University policy states that ‘The University of Sydney is opposed to and will not tolerate plagiarism’. Plagiarism means presenting another person’s work as your own work by presenting, copying, or reproducing it without acknowledgement of the source. Plagiarism includes presenting work for assessment that includes:
(a) sentences, paragraphs, or longer extracts from published or unpublished work (including from the Internet) without acknowledgement of the source; or
(b) the work of another person, without acknowledgement of the source and presented in a way that exceeds the boundaries of legitimate cooperation.
Acknowledging the work of others
All ideas and phrases that are not your own, whether they derive from printed sources, resources on the Internet, or lectures, must be acknowledged. Failure to acknowledge your sources will result in partial or (more usually) total loss of marks for that piece of work. In more serious cases it will result in failure in the unit of study. Students who allow their work to be copied and passed off as the work of another student will be regarded as complicit in an act of plagiarism.

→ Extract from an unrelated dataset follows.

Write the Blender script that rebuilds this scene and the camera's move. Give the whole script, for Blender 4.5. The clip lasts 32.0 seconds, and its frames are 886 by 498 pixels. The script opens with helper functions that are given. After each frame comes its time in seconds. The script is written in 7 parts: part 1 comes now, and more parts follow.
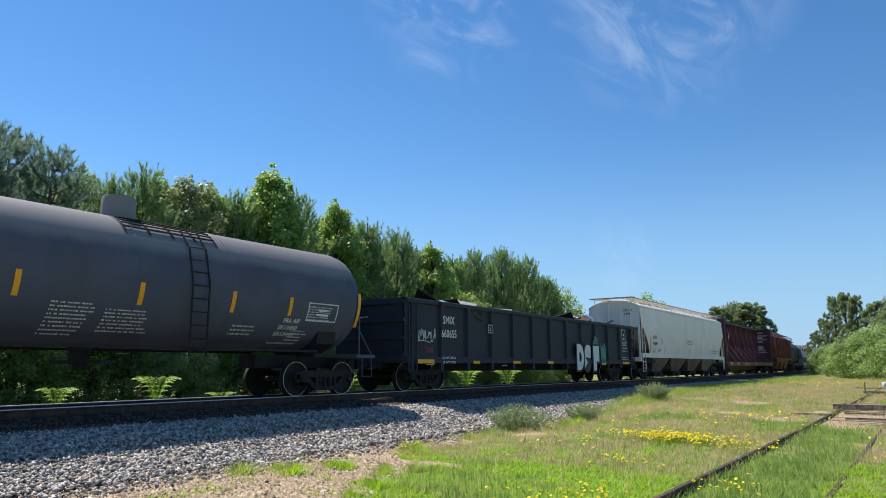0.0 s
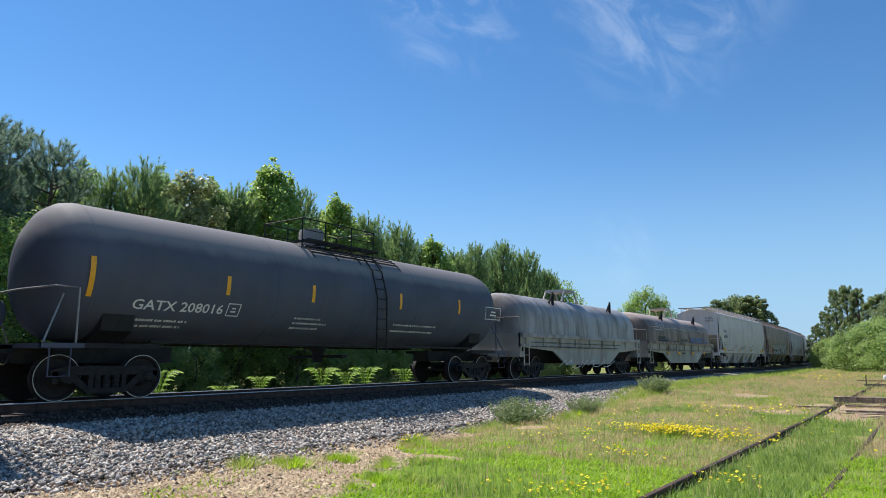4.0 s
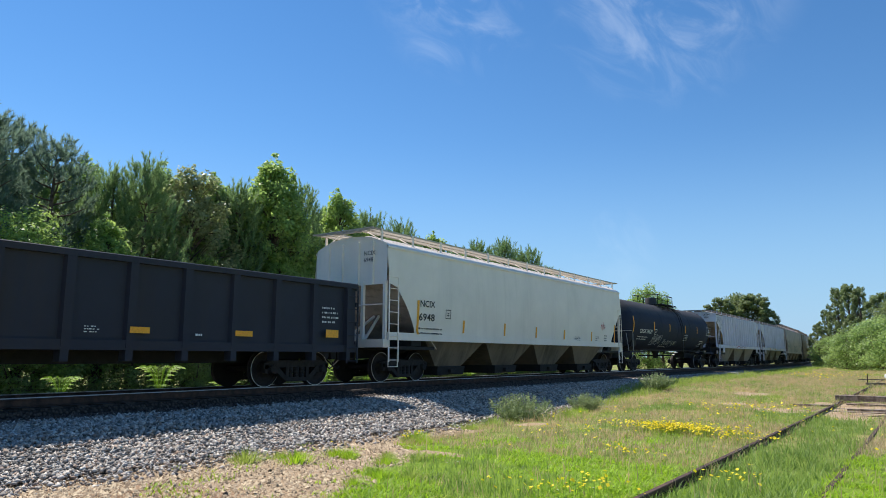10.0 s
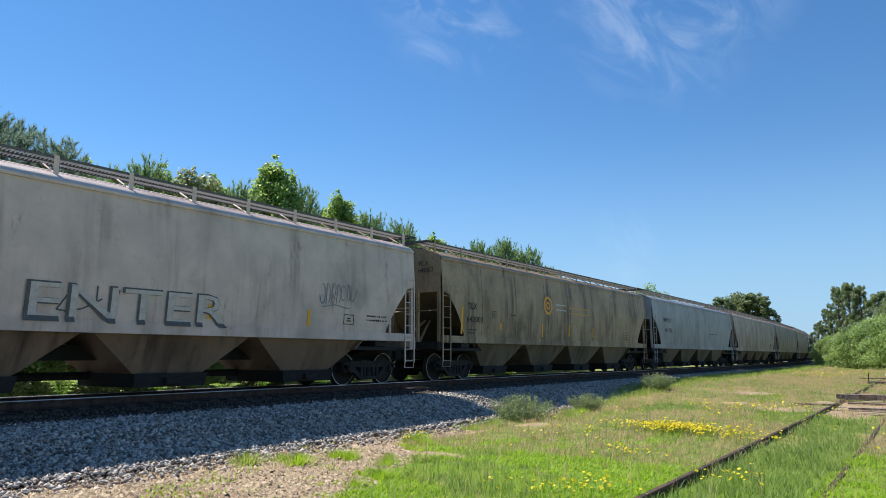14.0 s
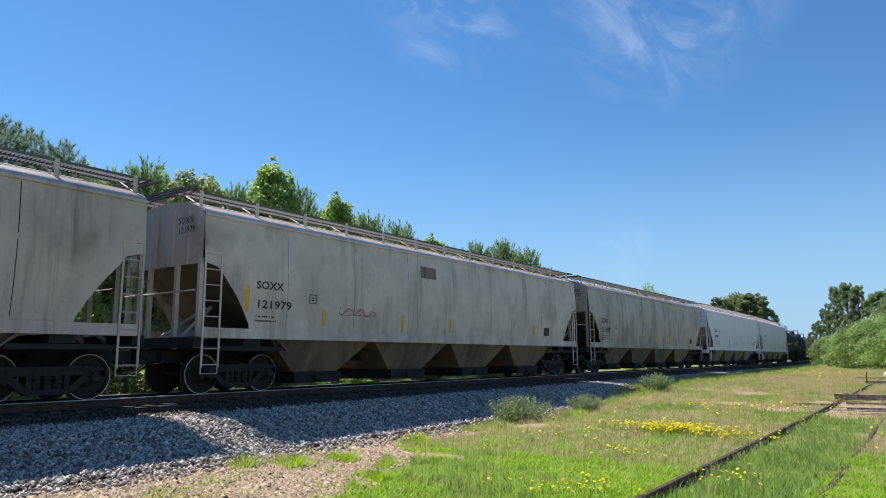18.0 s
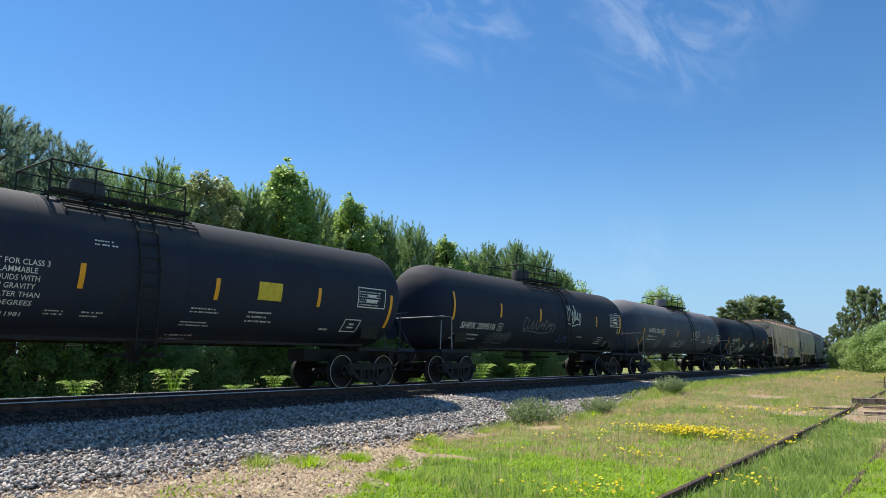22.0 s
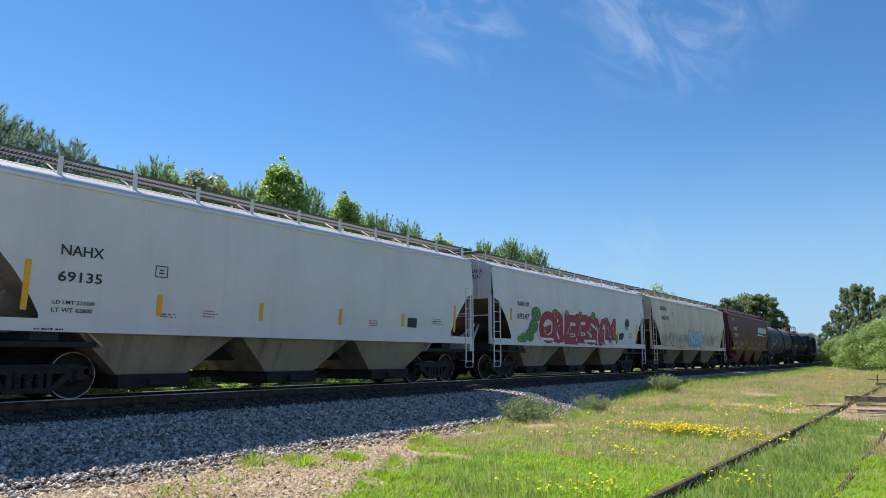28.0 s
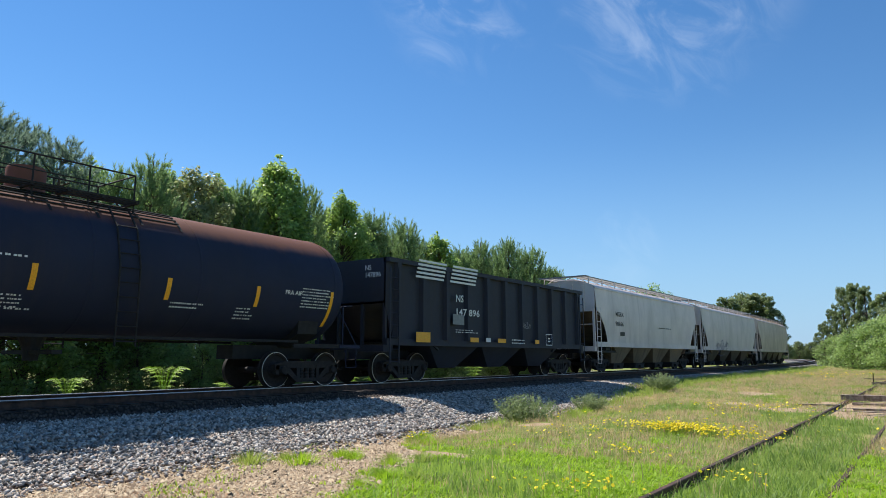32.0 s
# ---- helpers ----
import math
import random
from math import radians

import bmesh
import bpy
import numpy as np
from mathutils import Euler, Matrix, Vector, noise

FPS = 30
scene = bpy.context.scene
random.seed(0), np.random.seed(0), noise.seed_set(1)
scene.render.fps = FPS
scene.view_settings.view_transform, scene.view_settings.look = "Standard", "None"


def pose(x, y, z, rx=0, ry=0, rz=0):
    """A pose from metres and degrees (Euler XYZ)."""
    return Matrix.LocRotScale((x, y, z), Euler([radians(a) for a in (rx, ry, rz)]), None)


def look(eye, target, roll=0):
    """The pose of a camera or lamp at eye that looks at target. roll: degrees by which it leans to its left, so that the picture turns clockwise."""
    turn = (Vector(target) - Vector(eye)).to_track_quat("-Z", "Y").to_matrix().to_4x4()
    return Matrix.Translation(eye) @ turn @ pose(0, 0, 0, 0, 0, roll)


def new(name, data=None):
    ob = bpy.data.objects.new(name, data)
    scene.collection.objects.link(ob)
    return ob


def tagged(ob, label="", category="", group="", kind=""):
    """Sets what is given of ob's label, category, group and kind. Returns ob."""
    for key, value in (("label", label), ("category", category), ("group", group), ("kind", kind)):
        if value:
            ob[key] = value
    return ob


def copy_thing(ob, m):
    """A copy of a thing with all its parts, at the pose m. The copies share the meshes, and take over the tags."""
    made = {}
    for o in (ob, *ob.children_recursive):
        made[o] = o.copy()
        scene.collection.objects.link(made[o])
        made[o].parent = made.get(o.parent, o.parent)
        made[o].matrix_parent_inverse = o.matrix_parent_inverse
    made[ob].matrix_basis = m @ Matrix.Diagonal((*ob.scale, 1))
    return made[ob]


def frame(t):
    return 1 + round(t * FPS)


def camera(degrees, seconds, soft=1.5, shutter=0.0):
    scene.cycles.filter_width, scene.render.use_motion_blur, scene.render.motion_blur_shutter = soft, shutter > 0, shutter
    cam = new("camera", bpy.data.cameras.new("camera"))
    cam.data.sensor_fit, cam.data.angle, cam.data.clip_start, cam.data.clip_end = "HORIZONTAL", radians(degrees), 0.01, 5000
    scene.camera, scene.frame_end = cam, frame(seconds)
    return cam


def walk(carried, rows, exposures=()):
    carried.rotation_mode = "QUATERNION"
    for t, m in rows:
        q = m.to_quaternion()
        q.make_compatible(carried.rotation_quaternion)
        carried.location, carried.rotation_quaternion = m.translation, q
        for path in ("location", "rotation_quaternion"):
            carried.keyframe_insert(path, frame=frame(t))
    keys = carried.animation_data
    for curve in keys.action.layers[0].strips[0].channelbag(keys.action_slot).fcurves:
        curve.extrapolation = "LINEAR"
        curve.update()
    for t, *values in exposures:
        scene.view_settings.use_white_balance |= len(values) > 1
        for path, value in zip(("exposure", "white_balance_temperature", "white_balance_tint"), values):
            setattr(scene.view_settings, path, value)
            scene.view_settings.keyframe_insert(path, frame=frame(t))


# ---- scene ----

If you quote from the work of another person directly (a short quotation) you must put the material quoted in inverted commas and acknowledge it with a footnote. If the quoted material is lengthy (two or more lines of poetry or prose), you should NOT put it in inverted commas but present it after a colon, indent it, and acknowledge it with a footnote. You can see this process in any published article or book on reading lists provided by unit of study coordinators. You should also refer to the ‘Notes on the Documentation and Presentation of Essays’ on the English department web page.